6 Tant que la classe ouvrière est faible, écrit Marx, les théoriciens s’efforcent de l’aider “à improviser des systèmes et à poursuivre une science nouvelle”. Mais, lorsque la classe ouvrière est forte, ses théoriciens « n’ont rien de plus à faire que de chercher une science dans leurs propres esprits ; ils n’ont qu’à observer ce qui se passe devant leurs yeux et à se faire le véhicule de ses expressions … à partir de ce moment, la science produite par le mouvement historique, et qui s’associe consciemment elle-même avec ce mouvement, a cessé d’être doctrinaire et est devenue révolutionnaire. (K. Marx, Misère de la philosophie, www.marxists.org).

7 Comme Trotski le dit, “ la conscience de sa force est l’élément le plus important de la force actuelle (L D Trotsky Whither France? New York 1968, p116 – Notre traduction)). Marx avait la même idée en tête lorsqu’il écrivit : “.... nous devons forcer ces relations pétrifiées à la danse en leur jouant leur propre thème ! S’il faut leur donner du courage, nous devons apprendre aux gens à être choqués par eux-mêmes’” (Pour une critique de la philosophie du Droit de Hegel; noté dans i D McLellan (ed) Karl Marx: Early Texts. Oxford 1972, p. 118 – notre traduction).

8 K Marx,“L’idéologie allemande, Chapitre “Feuerbach, opposition de la conception matérialiste et idéaliste ». www.marxists.org.

9 K Marx, Thèses sur Feuerbach ; www.marxists.org.

10 K Marx,Manuscrits de 1844; www.marxists.org.

 11 En fait, Marx avait une piètre opinion de la “pensée politique” en général précisément à cause de son caractère inévitablement subjectif, non-scientifique : “L’intelligence politique n’est politique que parce qu’elle pense dans les limites de la politique. Plus aiguisée et plus vivante est-elle, moins elle est capable de comprendre les maux sociaux… le principe de la politique est la volonté. Plus l’intelligence politique est partiale et donc plus parfaite, plus elle croit à l’omnipotence de la volonté, et plus elle est incapable de découvrir les sources des maux sociaux.  (K Marx‘Le Roi de Prusse et la réforme sociale; McLellan, p. 214). Si Marx croyait dans la nécessité de la lutte politique, c’était parce qu’il avait compris la nature politique des obstacles à l’émancipation humaine et à l’autonomie de la science. Ce n’est pas à cause de quelque chose d’intrinsèquement politique sur son émancipation ou de sa science. Le socialisme une fois réalisé n’est pas politique : « La révolution en général – le renversement d’un pouvoir existant et la dissolution des relations antérieures – est un acte politique. Le socialisme ne peut être réalisé sans révolution. Mais quand son activité organisée commence, quand ses buts particuliers, son âme, se porte en avant, alors le socialisme rejette de côté le cloaque politique. » (McLellan, p. 221 – notre traduction)

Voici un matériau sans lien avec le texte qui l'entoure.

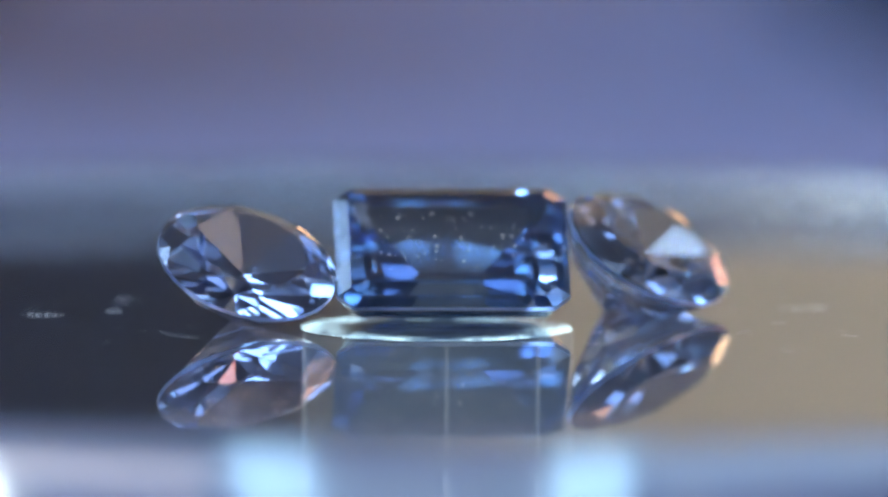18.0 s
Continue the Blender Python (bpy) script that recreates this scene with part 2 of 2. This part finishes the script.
# No lamp is in view: panels placed by their reflections, fills added.
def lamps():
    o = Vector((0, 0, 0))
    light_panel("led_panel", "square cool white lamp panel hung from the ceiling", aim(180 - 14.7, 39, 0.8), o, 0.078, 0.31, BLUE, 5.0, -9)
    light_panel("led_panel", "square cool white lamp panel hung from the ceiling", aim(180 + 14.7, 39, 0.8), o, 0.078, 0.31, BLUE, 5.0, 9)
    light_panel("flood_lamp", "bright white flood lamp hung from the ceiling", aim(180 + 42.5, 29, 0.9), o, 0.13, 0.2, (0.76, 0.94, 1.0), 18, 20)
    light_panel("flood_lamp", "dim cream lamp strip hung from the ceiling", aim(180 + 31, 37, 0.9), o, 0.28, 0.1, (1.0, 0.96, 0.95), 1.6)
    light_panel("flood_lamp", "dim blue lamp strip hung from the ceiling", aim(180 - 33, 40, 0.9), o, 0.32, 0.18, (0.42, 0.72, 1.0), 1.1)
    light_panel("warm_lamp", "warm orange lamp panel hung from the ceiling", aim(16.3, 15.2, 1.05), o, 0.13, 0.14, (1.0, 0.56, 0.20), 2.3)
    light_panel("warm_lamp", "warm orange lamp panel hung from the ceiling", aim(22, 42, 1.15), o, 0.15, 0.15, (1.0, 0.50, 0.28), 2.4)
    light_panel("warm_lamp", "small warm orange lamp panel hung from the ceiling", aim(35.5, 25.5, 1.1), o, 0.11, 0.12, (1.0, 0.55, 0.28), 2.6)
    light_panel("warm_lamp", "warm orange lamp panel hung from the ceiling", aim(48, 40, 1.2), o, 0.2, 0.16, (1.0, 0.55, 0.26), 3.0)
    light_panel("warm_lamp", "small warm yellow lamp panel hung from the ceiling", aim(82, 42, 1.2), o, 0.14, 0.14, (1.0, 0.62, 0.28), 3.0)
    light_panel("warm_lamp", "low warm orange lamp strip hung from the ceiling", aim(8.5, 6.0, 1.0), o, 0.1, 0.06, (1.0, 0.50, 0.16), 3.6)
    # Added fill: brightens the brown wall that the plate mirrors.
    light_panel("wall_fill", "added unseen warm fill lamp brightening the back wall", (0.62, 0.75, 0.13), (0.33, 1.3, 0.18), 0.2, 0.2, (1.0, 0.87, 0.70), 46)
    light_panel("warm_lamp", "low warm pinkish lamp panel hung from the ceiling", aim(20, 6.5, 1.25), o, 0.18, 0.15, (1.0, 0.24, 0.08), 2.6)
    # Second added fill, for the upper back wall seen through the stones.
    light_panel("wall_fill", "added unseen warm fill lamp brightening the back wall", (0.3, 0.9, 1.2), (0.2, 1.3, 1.1), 0.18, 0.18, (0.98, 0.73, 0.54), 32)
    # Added blue fill for the otherwise dark wall behind the camera.
    light_panel("wall_fill", "added unseen blue fill lamp brightening the wall behind the camera", (-0.25, -1.2, 0.8), (0.0, -1.6, 0.55), 0.26, 0.2, (0.42, 0.68, 1.0), 14)
    # Added fill turned upwards, so the stones see a brighter ceiling.
    light_panel("ceiling_fill", "added unseen neutral fill panel brightening the ceiling", (0.1, 0.25, 1.38), (0.05, 0.2, 1.75), 0.24, 0.22, (0.88, 0.88, 1.0), 5.0)
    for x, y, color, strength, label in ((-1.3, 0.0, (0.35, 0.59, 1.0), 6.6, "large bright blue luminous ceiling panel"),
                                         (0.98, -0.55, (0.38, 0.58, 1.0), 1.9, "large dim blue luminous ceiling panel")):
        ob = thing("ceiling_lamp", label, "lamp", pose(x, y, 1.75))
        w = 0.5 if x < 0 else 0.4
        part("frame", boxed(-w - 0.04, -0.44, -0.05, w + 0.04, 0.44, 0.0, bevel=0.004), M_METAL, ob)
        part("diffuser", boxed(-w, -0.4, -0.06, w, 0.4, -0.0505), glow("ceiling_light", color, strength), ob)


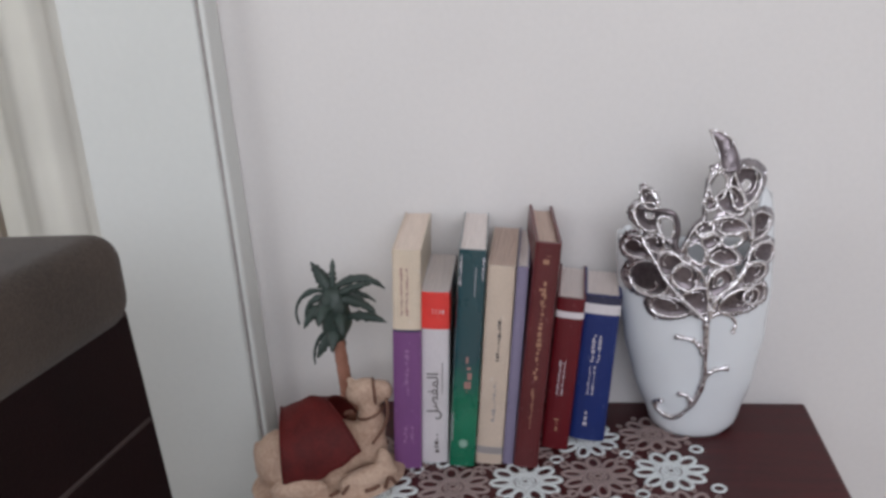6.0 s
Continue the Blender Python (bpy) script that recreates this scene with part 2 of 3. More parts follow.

12 Voir T. S. Kuhn, 'La structure des révolutions scientifiques' in International Encyclopaedia of Unified Science Vol 2, No. 2, Chicago 1970, p. viii. Marx a probablement repris cette idée en partie de Feuerbach, bien qu’elle soit aussi un thème puissant des écrits de Hegel. Feuerbach écrit :   « Il est vrai qu’un autre est d’accord avec moi – l’accord est le premier critère de la vérité ; mais seulement parce que l’espèce est la mesure ultime de la vérité. Ce que je pense uniquement selon le critère de mon individualité n’est pas lié à une autre : elle peut être vu autrement ; c’est une vision accidentelle, simplement subjective. Mais ce que je pense selon le critère de l’espèce, je le pense comme un homme en général ne peut que le penser, et donc comme tout individu doit penser s’il pense normalement… Il est vrai que je suis d’accord avec la nature de l’espèce ; (…) Il n’y a pas d’autre règle de vérité. » (L Feuerbach, L’Essence du Christianisme. cité par E Kamenka : The Philosophy of Ludwig Feuerbach. London 1970, pp. 101-02) (Notre traduction)

13 K Marx,Contribution à une critique de la Philosophie du Droit de Hegel ; in Bottomore et Rubel, p. 190.